Written request — Search the listing for the string "script" and copy every line that contains it.

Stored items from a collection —
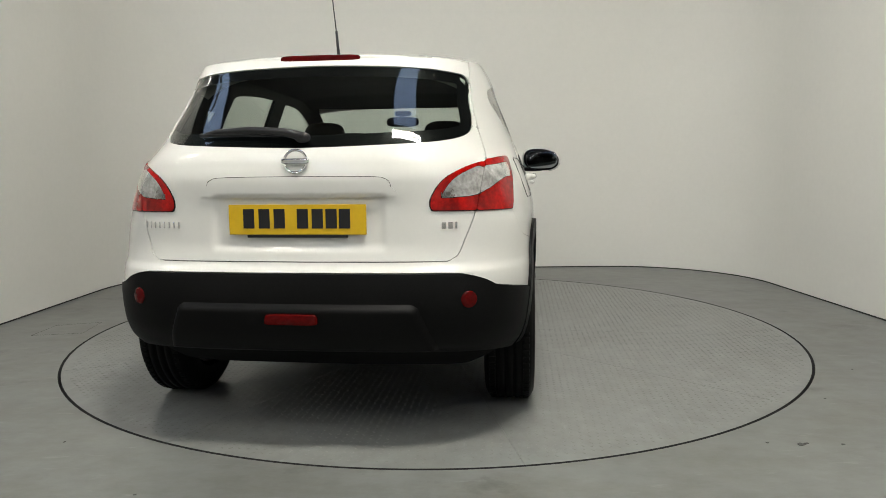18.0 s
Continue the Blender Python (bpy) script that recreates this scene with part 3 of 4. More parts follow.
mesh_object("lower_bumper", *flanged(cut(CLAD, most(czone2, 1.60 - X(CLAD), -arches(CLAD), -most(polygon_distance(np.abs(Yc(CLAD)), Z(CLAD), GRILLE_LOW), 1.9 - X(CLAD))) + GAP), 0.03, (1.4, 0, 0.5)), BLACK, front_bumper, "black lower bumper")
lower_rear = mesh_object("lower_bumper", *flanged(cut(CLAD, most(czone2, X(CLAD) + 1.60, -arches(CLAD)) + GAP), 0.03, (-1.4, 0, 0.5)), BLACK, rear_bumper, "black lower bumper")
# headlamps
HL = offset(LOW, -0.004)
HT = offset(TOP, -0.004)


def lamp_pieces(A, B, grow):
    return joined(cut(A, most(poly(A, HEADLAMP) + grow, Z(A) - ZL - 0.0126, 1.5 - X(A))), cut(B, most(poly(B, HEADLAMP) + grow, hood_edge(X(B)) - Yc(B) - 0.02)))


headlamps = pair("headlamp", lamp_pieces(offset(LOW, -0.035), offset(TOP, -0.035), -0.012), REFLECTOR, front_bumper, "chrome-backed headlamp")
ring_ = lambda A: most(poly(A, HEADLAMP), -poly(A, HEADLAMP) - 0.007)
pair("headlamp_bezel", panels(cut(HL, most(ring_(HL), Z(HL) - ZL - 0.0126, 1.5 - X(HL))), cut(HT, most(ring_(HT))), depth=0.02), GLOSSBLACK, headlamps)
pair("headlamp_cover", lamp_pieces(HL, HT, 0.004), CLEAR, headlamps, "clear cover")
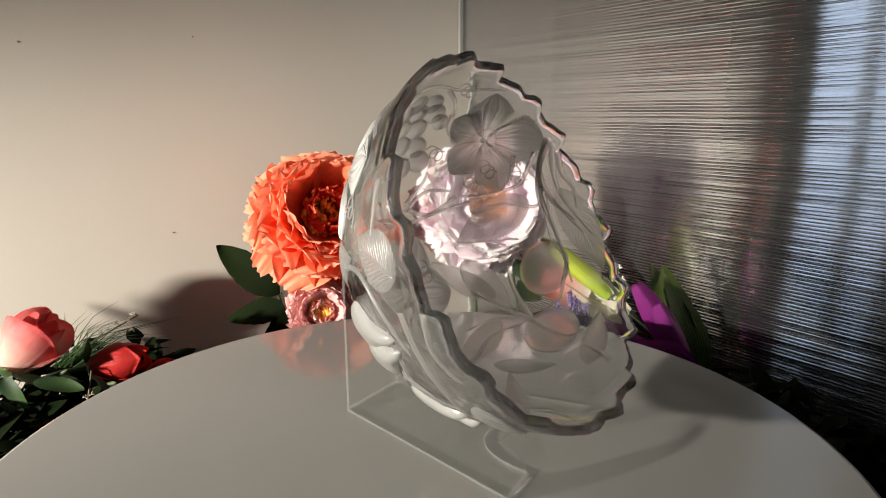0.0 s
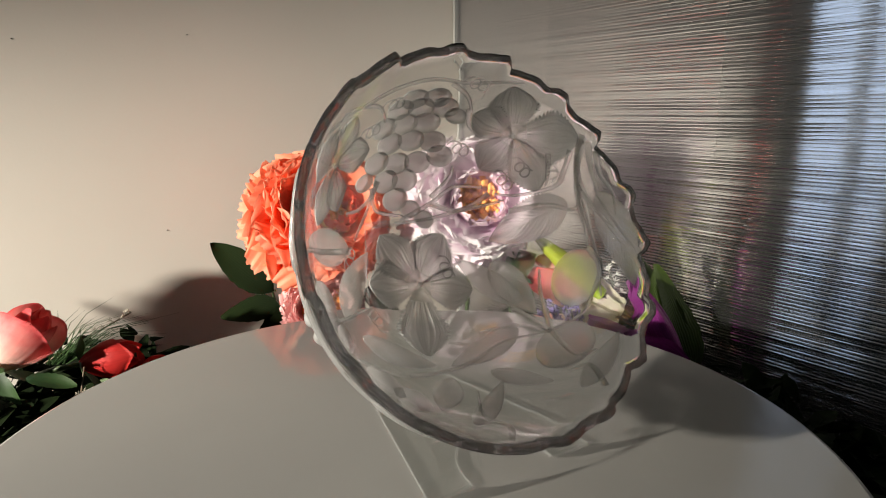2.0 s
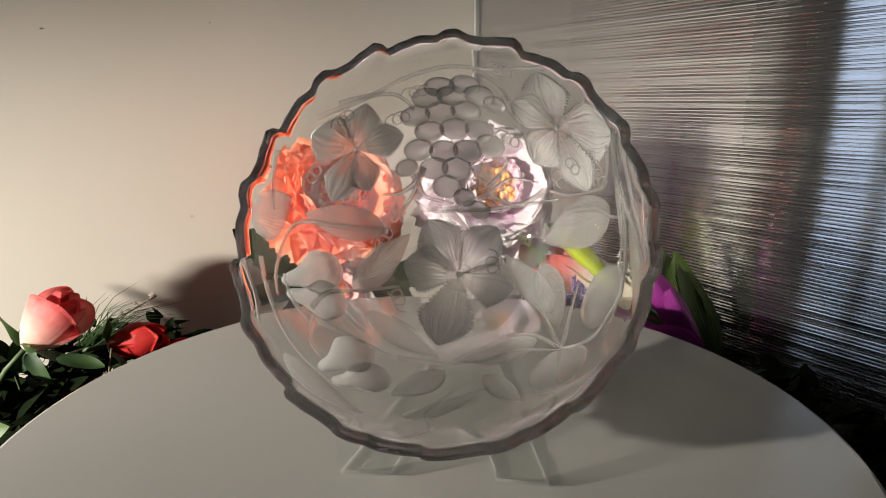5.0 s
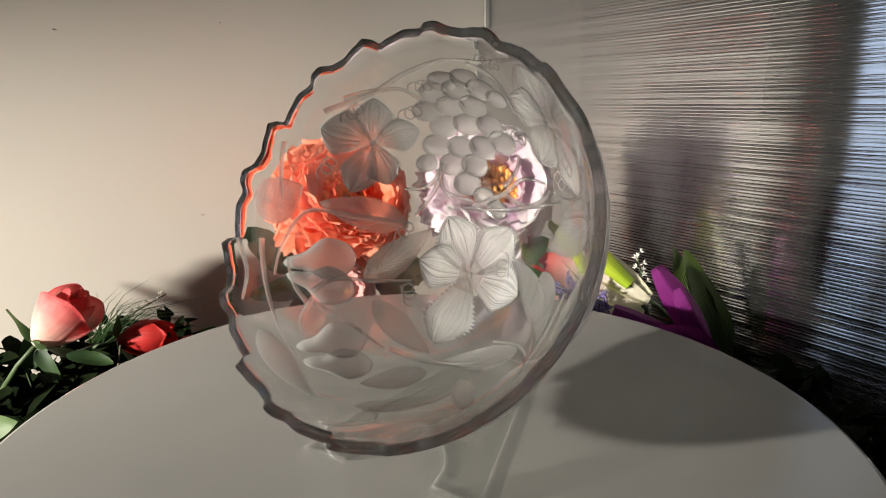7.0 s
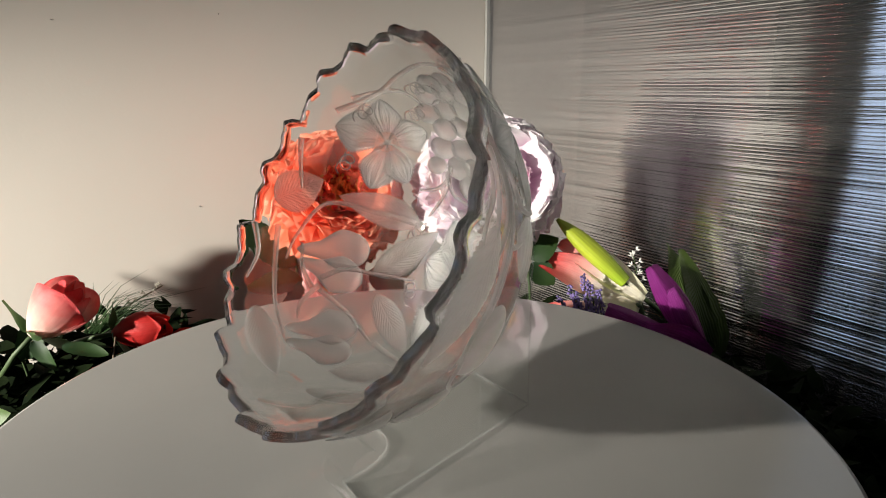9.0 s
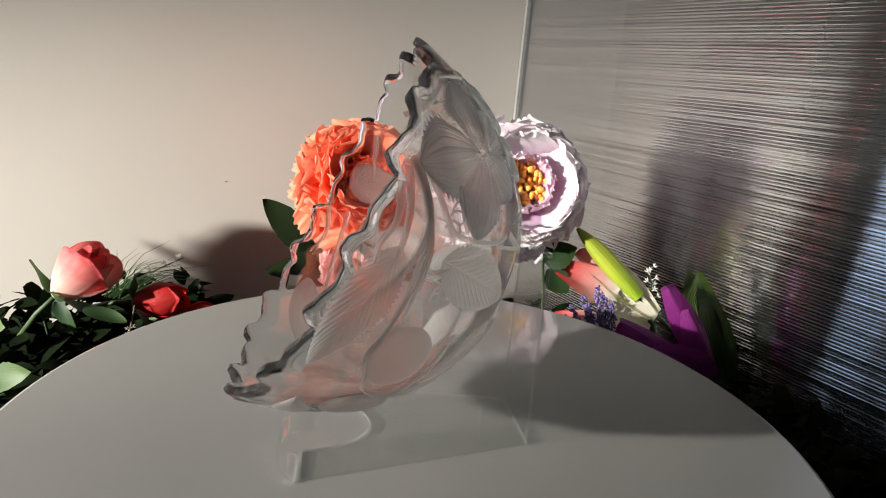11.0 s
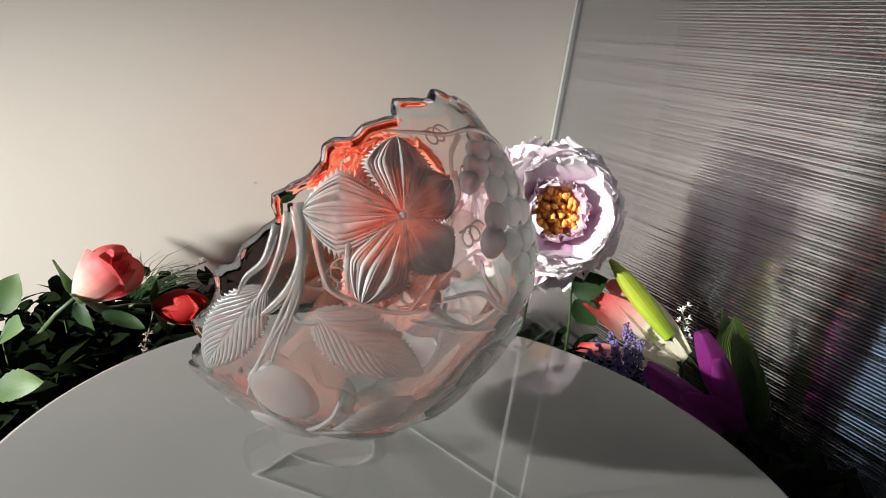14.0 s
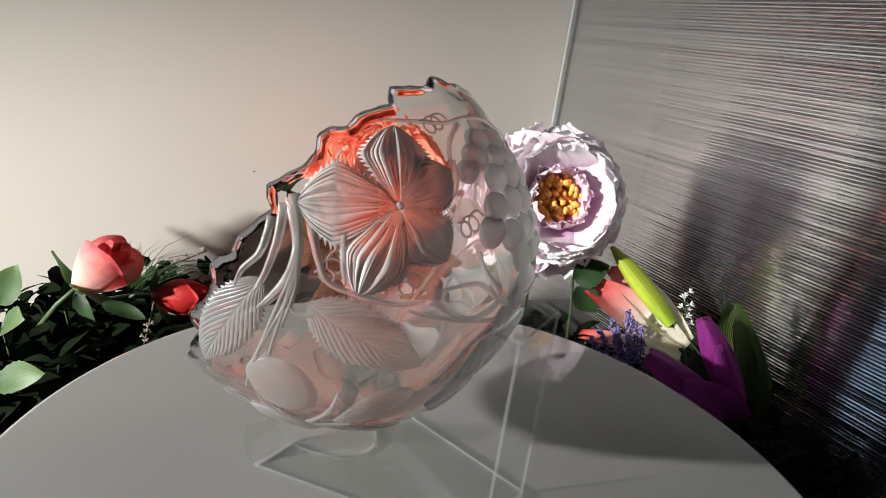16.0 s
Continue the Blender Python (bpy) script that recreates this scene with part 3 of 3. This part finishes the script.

Solution below —
Continue the Blender Python (bpy) script that recreates this scene with part 3 of 4. More parts follow.
Continue the Blender Python (bpy) script that recreates this scene with part 3 of 3. This part finishes the script.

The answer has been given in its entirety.